Ash called for a significant increase in cultural, economic, educational and political communication between the two regions.
"[We need] a whole network of relationships of different kinds across the Mediterranean, he said. "What will be the effect [of these connections]? I don't know. Though overall he is optimistic about such interactions.
Ash started off by outlining the EU's key interests in the Middle East: energy, trade, and stability in the countries bordering Europe.
He also discussed the Arab Human Development Report's assertion that about a fourth of Arabs under the age of 25 want to immigrate to Europe.
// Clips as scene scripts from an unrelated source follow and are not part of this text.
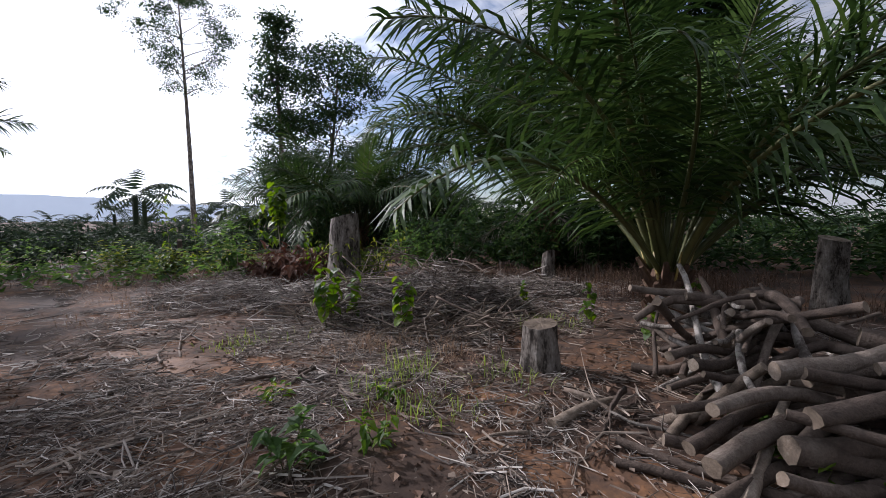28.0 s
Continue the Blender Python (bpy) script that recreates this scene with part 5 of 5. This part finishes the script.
stone(-0.37, 0.3, 0.14, 3, "pale flattened lump standing for a wood chunk in dry litter")
stump(1.58, -0.80, 0.10, 0.26, 24, "very low grey root mound half buried in litter", 1.2, "stump_bark", 0.05, 5, lobes=0.4)


# ==== the far plantation ====
def far_palms(name, count, near, far, a0, a1, seed, label, size=4.2, lift=0.0):
    """Crowns of distant oil palms, in one mesh."""
    g = random.Random(seed)
    V, F = [], []
    for _ in range(count):
        a, d = radians(g.uniform(a0, a1)), near + (far - near) * g.random() ** 0.8
        x, y = 9 - math.sin(a) * d, 14 + math.cos(a) * d
        z = ground(x, y)
        hub = Vector((x, y, z + lift + g.uniform(1.2, 3.2)))
        tube(V, F, [(x, y, z - 0.3), hub], [0.3, 0.22], 5, False)
        for k in range(12):
            yaw, e = k * 2.39996 + g.uniform(-0.2, 0.2), radians(g.uniform(5, 82))
            p, ln = hub.copy(), size * g.uniform(0.7, 1.05)
            hd = Vector((math.cos(yaw), math.sin(yaw), 0))
            sd = Vector((-hd.y, hd.x, 0))
            prev = p
            for j in range(6):
                ee = e - j * 0.30
                q = prev + (hd * math.cos(ee) + Vector((0, 0, math.sin(ee)))) * (ln / 6)
                if j:
                    for sg in (1, -1):
                        for half in (0, 0.5):
                            c = prev.lerp(q, half)
                            w = ln * 0.2 * math.sin(math.pi * (j + half + 0.3) / 6.6)
                            b = len(V)
                            V.extend((tuple(c), tuple(c + (q - prev) * 0.42), tuple(c + sd * (sg * w) + (q - prev) * 0.7 - Vector((0, 0, w * 0.5)))))
                            F.append((b, b + 1, b + 2))
                prev = q
    return tagged(new(name, mesh_of(name, V, F, M["far_leaf"])), label, "palm plantation", kind="stuff")


far_palms("far_plantation", 240, 52, 210, -20, 75, 1, "distant rows of oil palms along the horizon", 5.0, 2.6)
far_palms("far_plantation", 90, 42, 110, -75, -20, 2, "distant oil palms behind the clearing")
far_palms("far_plantation", 80, 30, 90, -140, -75, 3, "distant oil palms behind the undergrowth")
far_palms("far_plantation", 70, 40, 120, 75, 220, 4, "distant oil palms around the clearing")


def ridge(a0, a1, dist, height, seed):
    """A low hill-shaped band on the horizon, its haze put into colour and glow."""
    V, F, n = [], [], 60
    for k in range(n + 1):
        a = radians(a0 + (a1 - a0) * k / n)
        x, y = 9 - math.sin(a) * dist, 14 + math.cos(a) * dist
        h = height * (0.55 + 0.45 * smooth01(0, 0.5, k / n)) * (1 + 0.18 * noise.noise((k * 0.13, seed, 0)) + 0.06 * noise.noise((k * 0.6, seed, 3)))
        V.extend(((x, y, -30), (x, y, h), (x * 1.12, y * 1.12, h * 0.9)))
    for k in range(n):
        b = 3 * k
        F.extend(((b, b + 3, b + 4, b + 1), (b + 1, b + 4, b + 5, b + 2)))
    tagged(new("backdrop", mesh_of("backdrop", V, F, M["haze"], True)), "low blue-grey hazy band on the horizon, glowing faintly", "hills", kind="structure")


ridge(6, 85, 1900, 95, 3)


def thicket(name, bands, label, seed, leaf, material, height):
    """Far undergrowth as a mass of leaves, in bands of bearing and distance about the clearing's middle."""
    g = np.random.default_rng(seed)
    V, F = [], []
    r = random.Random(seed)
    for a0, a1, d0, d1, clumps, per in bands:
        for _ in range(clumps):
            a, d = radians(r.uniform(a0, a1)), r.uniform(d0, d1)
            x, y = 9 - math.sin(a) * d, 14 + math.cos(a) * d
            z = ground(x, y)
            hh, rr = height * r.uniform(0.5, 1.25), r.uniform(0.7, 1.8)
            for _ in range(per):
                o = rand_dir(r, -0.1, 1.0)
                q = r.random() ** 0.4
                p = Vector((x + o.x * rr * q, y + o.y * rr * q, z + abs(o.z) * hh * q + 0.1))
                ld = rand_dir(r, -0.7, 0.3)
                s = leaf * r.uniform(0.6, 1.3)
                leaf_small(V, F, p, ld, Vector((0, 0, 1)) + rand_dir(r) * 0.5, s, s * 0.45)
    return tagged(new(name, mesh_of(name, V, F, M[material])), label, "undergrowth", kind="stuff")


thicket("undergrowth", [(-150, -58, 15.5, 22, 120, 85), (-60, -12, 18, 27, 90, 85), (-150, -20, 22, 40, 140, 75)], "dense green undergrowth behind the clearing", 1, 0.32, "leaf_dark", 2.2)
thicket("undergrowth", [(10, 62, 16, 46, 190, 70)], "low green weeds in the open clearing", 4, 0.24, "leaf", 0.5)
thicket("undergrowth", [(-14, 30, 26, 45, 110, 110), (30, 75, 34, 60, 100, 90), (62, 110, 13, 26, 130, 120)], "green undergrowth at the edge of the clearing", 2, 0.34, "far_leaf", 1.1)
thicket("undergrowth", [(100, 215, 22, 38, 130, 90)], "green undergrowth around the clearing", 3, 0.4, "leaf_dark", 2.4)
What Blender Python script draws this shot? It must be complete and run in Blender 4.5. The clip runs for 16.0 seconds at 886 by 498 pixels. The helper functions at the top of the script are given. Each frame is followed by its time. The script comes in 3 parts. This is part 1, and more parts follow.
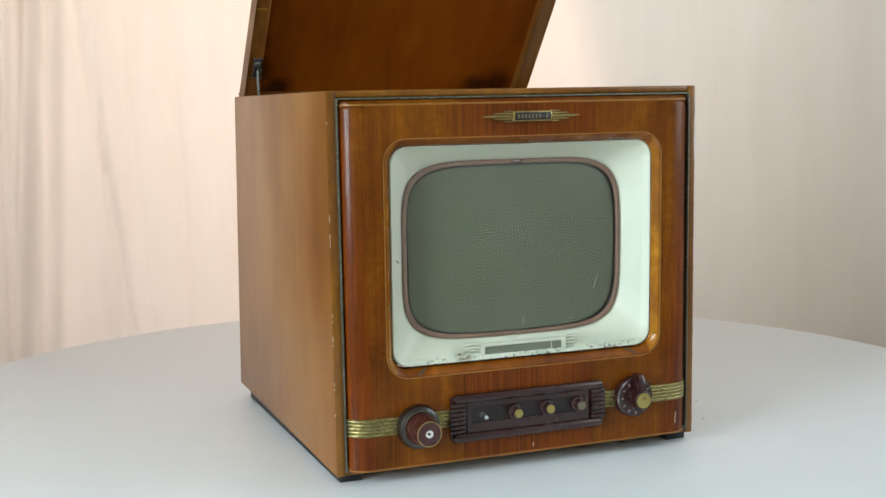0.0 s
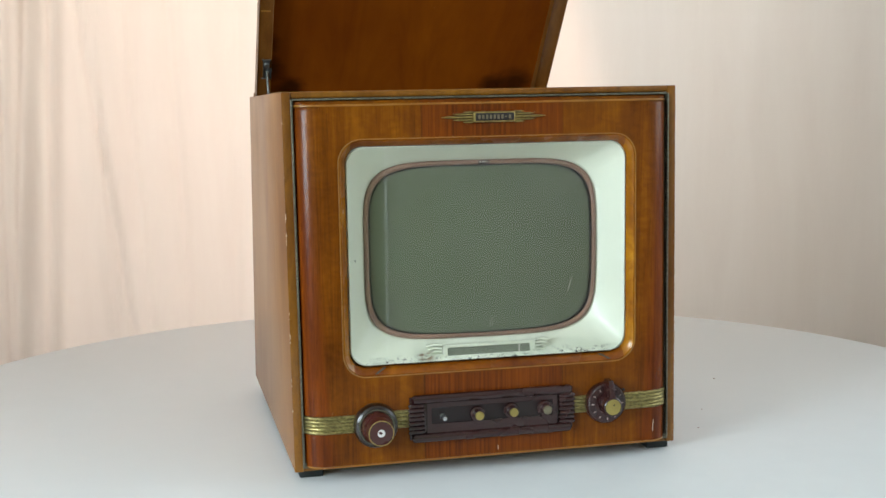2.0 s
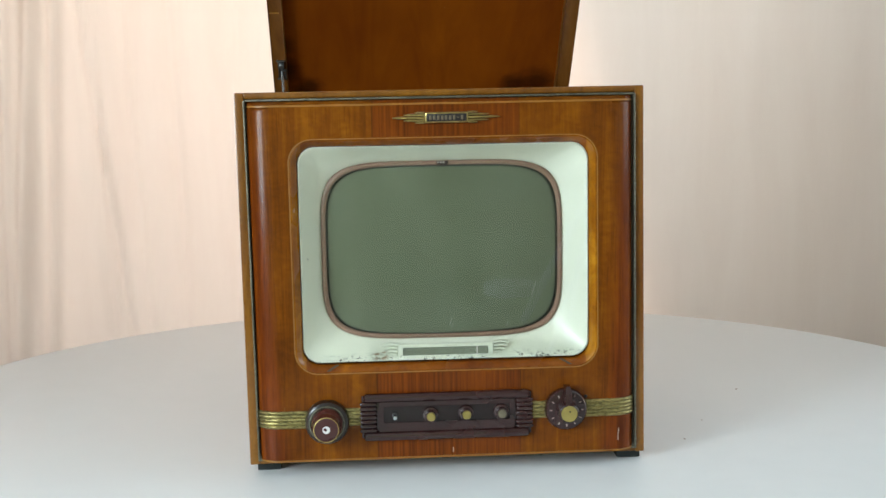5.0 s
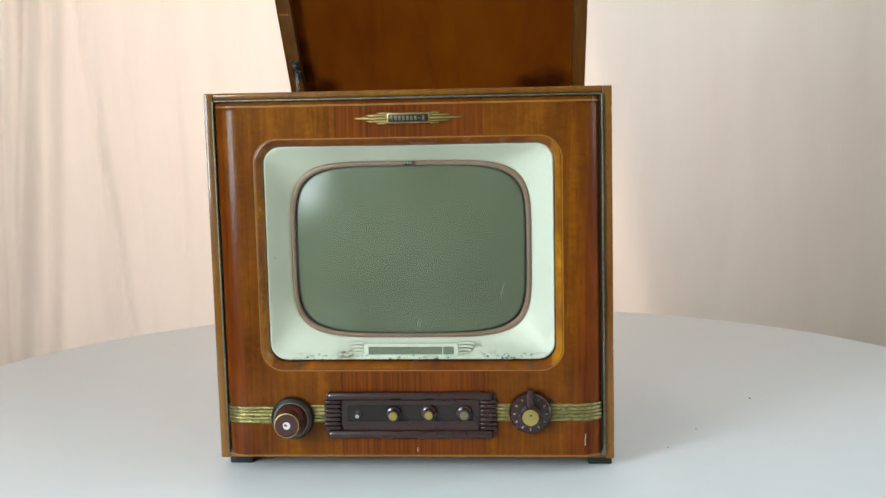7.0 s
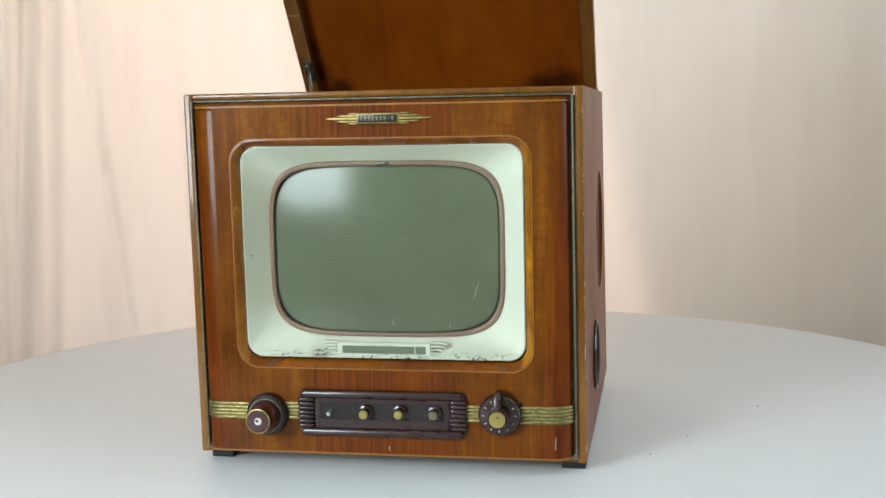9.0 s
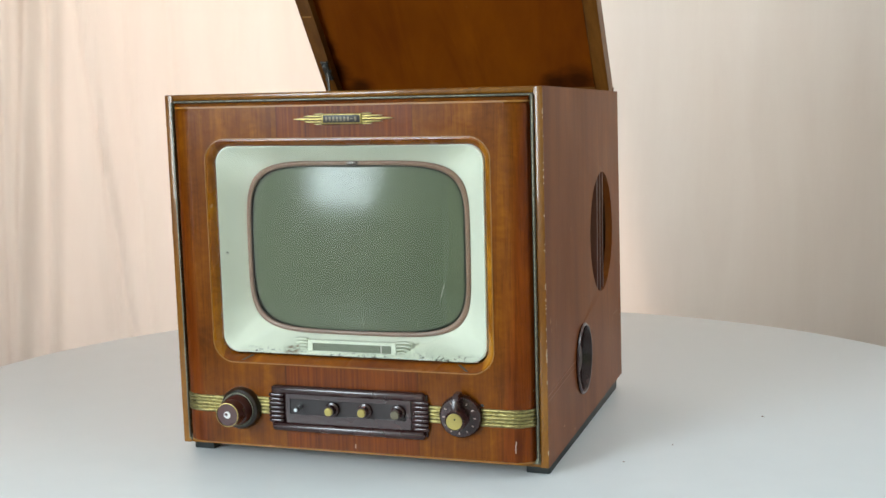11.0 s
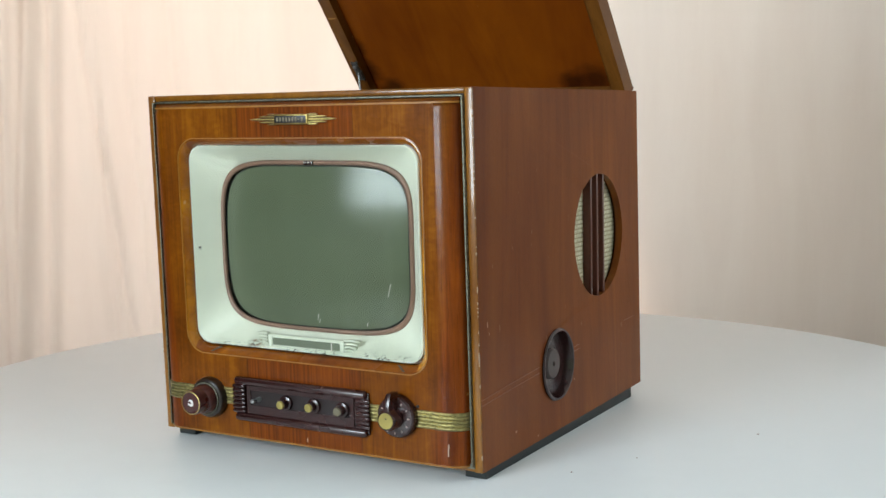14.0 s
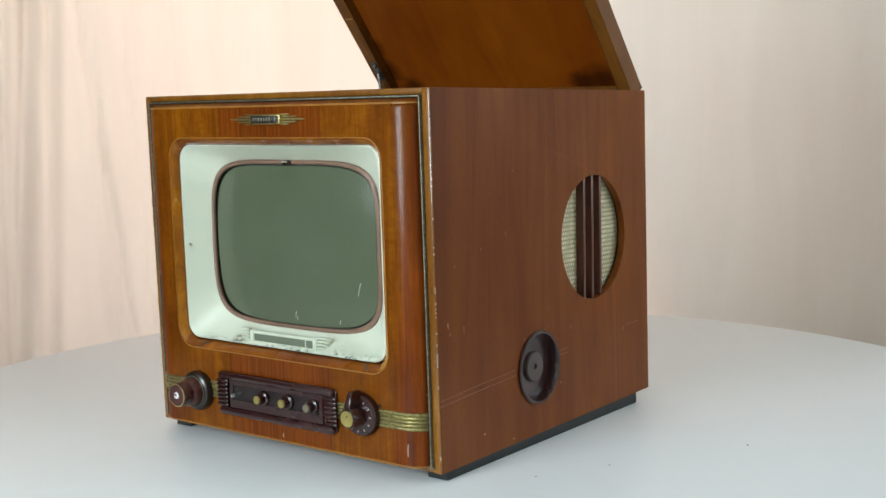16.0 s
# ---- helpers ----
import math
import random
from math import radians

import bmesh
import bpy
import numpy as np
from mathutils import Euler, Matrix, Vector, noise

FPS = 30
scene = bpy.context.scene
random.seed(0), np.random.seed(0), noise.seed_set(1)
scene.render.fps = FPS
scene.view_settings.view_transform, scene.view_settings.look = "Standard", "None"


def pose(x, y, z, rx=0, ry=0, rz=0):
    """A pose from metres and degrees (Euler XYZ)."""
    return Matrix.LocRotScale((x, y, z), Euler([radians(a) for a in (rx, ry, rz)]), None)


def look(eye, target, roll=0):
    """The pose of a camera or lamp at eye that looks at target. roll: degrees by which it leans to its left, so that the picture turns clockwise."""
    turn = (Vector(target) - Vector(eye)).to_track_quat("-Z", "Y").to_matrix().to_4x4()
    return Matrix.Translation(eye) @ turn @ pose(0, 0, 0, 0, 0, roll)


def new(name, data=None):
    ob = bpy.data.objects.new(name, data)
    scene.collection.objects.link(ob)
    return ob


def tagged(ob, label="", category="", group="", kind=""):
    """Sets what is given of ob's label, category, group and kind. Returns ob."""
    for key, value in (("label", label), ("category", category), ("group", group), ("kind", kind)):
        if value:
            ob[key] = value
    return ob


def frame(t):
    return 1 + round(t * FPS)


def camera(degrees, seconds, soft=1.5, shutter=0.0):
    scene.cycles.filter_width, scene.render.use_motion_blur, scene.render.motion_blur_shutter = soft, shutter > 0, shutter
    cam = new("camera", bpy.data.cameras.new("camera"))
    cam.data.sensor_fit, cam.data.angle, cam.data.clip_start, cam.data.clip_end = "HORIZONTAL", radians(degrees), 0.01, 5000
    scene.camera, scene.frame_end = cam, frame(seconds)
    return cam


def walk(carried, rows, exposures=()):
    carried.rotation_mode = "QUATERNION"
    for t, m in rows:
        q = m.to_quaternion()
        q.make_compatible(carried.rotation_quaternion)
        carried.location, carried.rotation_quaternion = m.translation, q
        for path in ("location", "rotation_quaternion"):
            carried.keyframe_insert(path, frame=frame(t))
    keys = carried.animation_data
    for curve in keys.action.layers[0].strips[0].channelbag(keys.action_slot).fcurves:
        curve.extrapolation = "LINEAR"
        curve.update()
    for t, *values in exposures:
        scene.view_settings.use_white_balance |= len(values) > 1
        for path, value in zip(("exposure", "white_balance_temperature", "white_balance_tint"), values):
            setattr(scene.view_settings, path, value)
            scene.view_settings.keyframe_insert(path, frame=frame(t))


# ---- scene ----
SECONDS = 16.0
TABLE = 0.75                      # height of the table top
EYE = Vector((0.0, -1.9073, TABLE + 0.4743))
cam = camera(39.96, SECONDS, soft=1.5)
VIEW = look(EYE, EYE + Vector((-0.00170, 0.99326, -0.11586)), -0.849)
walk(cam, [(0, VIEW), (SECONDS, VIEW)], exposures=[(0, 0.06), (SECONDS, 0.06)])

# turn of the turntable, degrees
TURN = [(0.0, 21.12), (0.5, 18.91), (1.0, 16.88), (1.5, 14.97), (2.0, 13.23), (2.5, 11.73), (3.0, 10.34), (3.5, 8.8),
        (4.0, 7.12), (6.5, -1.94), (7.0, -3.92), (7.5, -5.66), (8.0, -7.21), (8.5, -8.64), (9.0, -10.06), (11.5, -19.85),
        (12.0, -22.0), (12.5, -24.21), (13.0, -26.31), (13.5, -27.98), (14.0, -29.91), (14.5, -31.88), (15.0, -33.72),
        (15.5, -35.49), (16.0, -37.18)]

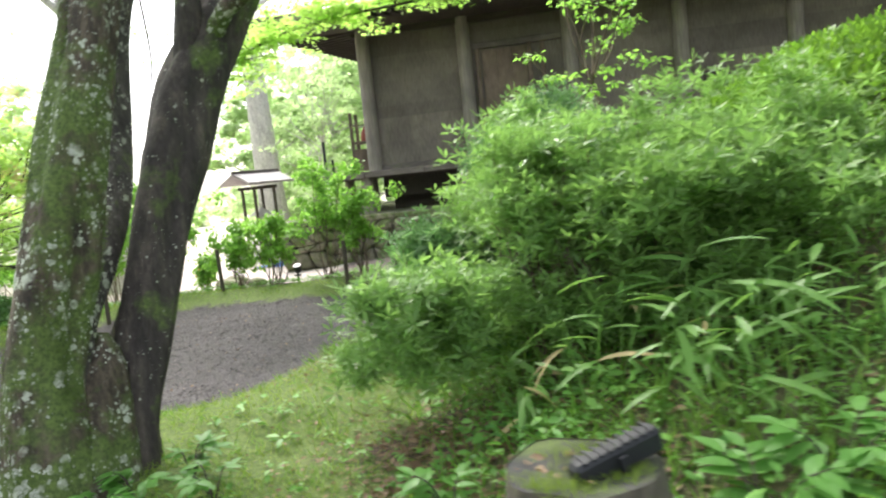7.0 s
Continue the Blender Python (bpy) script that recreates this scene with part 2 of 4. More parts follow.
M_CAP = stone_material("cap_stone", (0.15, 0.145, 0.105), (0.31, 0.295, 0.22), 0.75)
M_MORTAR = plain_material("wall_joint", (0.085, 0.078, 0.058), 0.95)
M_POST = wood_material("stake_wood", (0.035, 0.03, 0.022), (0.11, 0.09, 0.06), (9, 9, 0.8))
M_POST_BROWN = wood_material("brown_stake_wood", (0.12, 0.06, 0.03), (0.25, 0.14, 0.07), (9, 9, 0.8))
M_BLACK = plain_material("black_plastic", (0.012, 0.013, 0.016), 0.6)
M_RED = plain_material("red_cloth", (0.26, 0.045, 0.035), 0.7)
M_WHITE = plain_material("pale_stone", (0.55, 0.53, 0.5), 0.8)
M_STUMP = bark_material("mossy_stump", (0.03, 0.026, 0.02), (0.10, 0.085, 0.065), (0.2, 0.175, 0.14), moss=0.5, lichen=0.3)
M_CUT = stone_material("stump_cut", (0.025, 0.024, 0.025), (0.075, 0.07, 0.07), 0.9, 9.0)
M_BLUE = plain_material("blue_sheet", (0.08, 0.2, 0.55), 0.5)
M_ORANGE = plain_material("orange_cone", (0.7, 0.16, 0.06), 0.5)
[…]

"If young Arabs don't see life chances at home, they'll go to other places, he said. "We need young, energetic people, but a huge inflow is not good.
He went on to define the obstacles facing the development of EU-Middle East Partnerships. "We are doing a very bad job of making or enabling European Muslims to feel at home in the EU, he said.
Terrorism is the most extreme result of this alienation, but it can also result in xenophobia among all Europeans, and attitudes that are, according to Ash, "tearing our society apart.
Ash also thinks that many Europeans and Middle Easterners make incorrect assumptions about each other. "I sometimes think that the West is a myth of the East, he continued, bringing a new light to the post-colonial assertion that Middle Eastern states are a creation of the West.
"In this part of the world you'll be told that the West has a plan to destroy this place. From inside [the West] there are a number of actors, most of whom aren't capable of creating a good conspiracy.
Despite this assertion, Ash still received many questions from the audience about European-US-Israeli conspiracies.
Ash also acknowledged that the history of colonialism creates negative dynamics. "If you're talking in a British or a French accent, you certainly know that, he said, in his carefully enunciated Oxford accent.
Ash went beyond criticism to offer a number of suggestions for further cooperation. He was careful to speak only of the world he knows, and advised only the European Union's actions, avoiding speaking for Middle Eastern people or leaders.
First, he said, the EU must create a coherent, unified foreign policy, and simplify its overly bureaucratic policies and regulations. "Despite similar interests, states don't think together, he said.
Secondly, he called for peace between Israelis and Palestinians, and between Israelis and the greater Middle East. This peace, in Ash's opinion, is key to improving global politics and should come in the form of "two viable, secure states.
Ash wants a "shared approach to encouraging change, including economic and political aid from Europe and exchanges between European and Middle Eastern scholars. "I'm extremely depressed at the number of Egyptian students in European countries, he said.
He believes that exchanges will remedy some of the misunderstandings that cause Muslim Arab alienation in Europe. "We're in a very strange period in Europe, where secular atheists have overnight become experts in Islam, he said. "They are propagating an essentialist version of Islam which I think is wrong and extremely counterproductive.
Before returning to Oxford, Ash will stay at AUC for a couple of days to meet students and visit classes.
Ashis an award-winning journalist who writes for The Guardian, The Independent, and The New York Review of Books, among other publications. He is a professor of European history at St. Antony's College, Oxford, and a Fellow at Stanford's Hoover Institution. His latest book, Free World: America, Europe, and the Surprising Future of the West, documents changes in world politics and their historical roots.